Expats fight to compete in South Korean Pokemon tournament
Foreign enthusiasts of the game claim Pokemon Korea is breaking rules by singling them out and trying to discourage them from taking part
By Jon Dunbar
Pokemon trainers will come together this weekend for the Pokemon Spring Korean League, competing for prizes and a chance to play in the World Championships. But expats who compete in the card and Nintendo 3DS events are fighting for their right to play.
According to Rachel Stine, an American who has been playing Pokemon games for 20 years, Pokemon Korea has been attempting to prevent foreign players competing.
She said every competitor with a foreign-sounding name received an email from Pokemon Korea that said competitors must be Korean nationals and must use software from Nintendo Korea.
“Nintendo 3DS consoles work in Pokemon tournaments regardless of which country they’re region-locked to,” Stine said. “They work in tournaments regardless of which language the player uses.”
Pokemon Korea gave foreign players a consent form acknowledging the following:
“If you are not a Korean national, you are allowed to participate in this competition on condition that you will be given prizes except for the seed ticket of the main tournament of Pokemon World Championship 2018 Korea representative selection contest if you win the top prize.”
Stine told The Korea Times she has complained to Pokemon International, but it is yet to respond.
“Pokemon events are conducted according to the rules set by each country,” the email from Pokemon Korea said.
But Stine said international rules state competitive tournaments have no residency requirements. “We’re asking Pokemon Korea to follow the rules every other country on earth does. This is not a big ask. It’s not about winning or about going to the worlds. They hope we’ll give up and go away. We aren’t going away.”
Stine’s seven-member expat team will be at the tournament this weekend, joined by their supporters.
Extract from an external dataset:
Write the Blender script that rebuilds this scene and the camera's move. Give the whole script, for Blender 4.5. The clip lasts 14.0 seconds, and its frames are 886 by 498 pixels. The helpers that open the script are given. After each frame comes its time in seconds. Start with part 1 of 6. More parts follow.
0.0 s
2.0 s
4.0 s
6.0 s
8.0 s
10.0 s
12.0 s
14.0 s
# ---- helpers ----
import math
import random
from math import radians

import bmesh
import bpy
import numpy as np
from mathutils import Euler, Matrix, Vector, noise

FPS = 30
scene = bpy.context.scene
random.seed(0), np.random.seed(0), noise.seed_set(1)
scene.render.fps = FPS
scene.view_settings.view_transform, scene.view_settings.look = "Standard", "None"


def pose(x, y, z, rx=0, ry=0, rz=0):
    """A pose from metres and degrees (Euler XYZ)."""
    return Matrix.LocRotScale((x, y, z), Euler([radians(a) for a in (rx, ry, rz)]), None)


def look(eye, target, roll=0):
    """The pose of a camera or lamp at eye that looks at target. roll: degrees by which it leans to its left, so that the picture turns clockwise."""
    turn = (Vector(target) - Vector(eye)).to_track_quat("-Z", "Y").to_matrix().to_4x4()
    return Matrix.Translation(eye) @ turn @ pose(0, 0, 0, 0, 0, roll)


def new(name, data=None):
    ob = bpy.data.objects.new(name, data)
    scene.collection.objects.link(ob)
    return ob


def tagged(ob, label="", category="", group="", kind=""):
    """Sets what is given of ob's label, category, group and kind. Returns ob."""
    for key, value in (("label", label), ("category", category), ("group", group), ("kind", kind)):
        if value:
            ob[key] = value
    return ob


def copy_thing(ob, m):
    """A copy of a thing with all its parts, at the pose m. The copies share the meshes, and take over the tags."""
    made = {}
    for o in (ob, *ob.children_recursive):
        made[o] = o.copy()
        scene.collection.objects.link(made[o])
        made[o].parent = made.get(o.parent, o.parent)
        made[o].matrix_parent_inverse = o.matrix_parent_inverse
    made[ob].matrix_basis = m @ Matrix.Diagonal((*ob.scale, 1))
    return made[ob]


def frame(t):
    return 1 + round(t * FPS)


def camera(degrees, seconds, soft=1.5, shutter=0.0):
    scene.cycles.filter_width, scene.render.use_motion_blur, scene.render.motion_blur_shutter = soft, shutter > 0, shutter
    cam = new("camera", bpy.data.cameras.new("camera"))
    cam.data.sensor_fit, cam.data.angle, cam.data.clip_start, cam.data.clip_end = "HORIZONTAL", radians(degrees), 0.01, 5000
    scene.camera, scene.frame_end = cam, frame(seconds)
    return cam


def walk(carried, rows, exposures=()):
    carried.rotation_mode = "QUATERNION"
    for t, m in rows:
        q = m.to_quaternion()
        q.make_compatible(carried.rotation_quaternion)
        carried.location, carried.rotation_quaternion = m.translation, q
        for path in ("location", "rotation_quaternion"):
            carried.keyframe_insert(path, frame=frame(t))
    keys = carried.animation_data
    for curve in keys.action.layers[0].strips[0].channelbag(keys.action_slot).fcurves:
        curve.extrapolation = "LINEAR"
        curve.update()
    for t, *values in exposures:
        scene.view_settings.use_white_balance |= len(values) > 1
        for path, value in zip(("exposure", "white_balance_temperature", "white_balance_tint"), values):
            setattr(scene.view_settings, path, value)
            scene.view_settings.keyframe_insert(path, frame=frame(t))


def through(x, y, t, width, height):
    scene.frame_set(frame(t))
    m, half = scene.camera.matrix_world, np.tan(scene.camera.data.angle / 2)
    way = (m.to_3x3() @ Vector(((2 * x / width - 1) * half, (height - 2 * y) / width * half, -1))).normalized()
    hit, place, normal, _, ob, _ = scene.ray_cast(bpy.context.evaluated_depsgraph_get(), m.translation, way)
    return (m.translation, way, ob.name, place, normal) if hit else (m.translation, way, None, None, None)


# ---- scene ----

At the winter tournament on Jan. 28, they reported facing difficulties entering the venue and competing, but ultimately succeeded.
“Make no mistake, Pokemon Korea is attempting to intimidate foreign players from competing,” Stine said.
Stine uploaded a petition on Change.org demanding Pokemon Korea repeal the foreigner ban and apologize to non-Korean players who were harassed by staff via email, by phone or at previous tournaments.
Pokemon Korea has refused to comment to The Korea Times.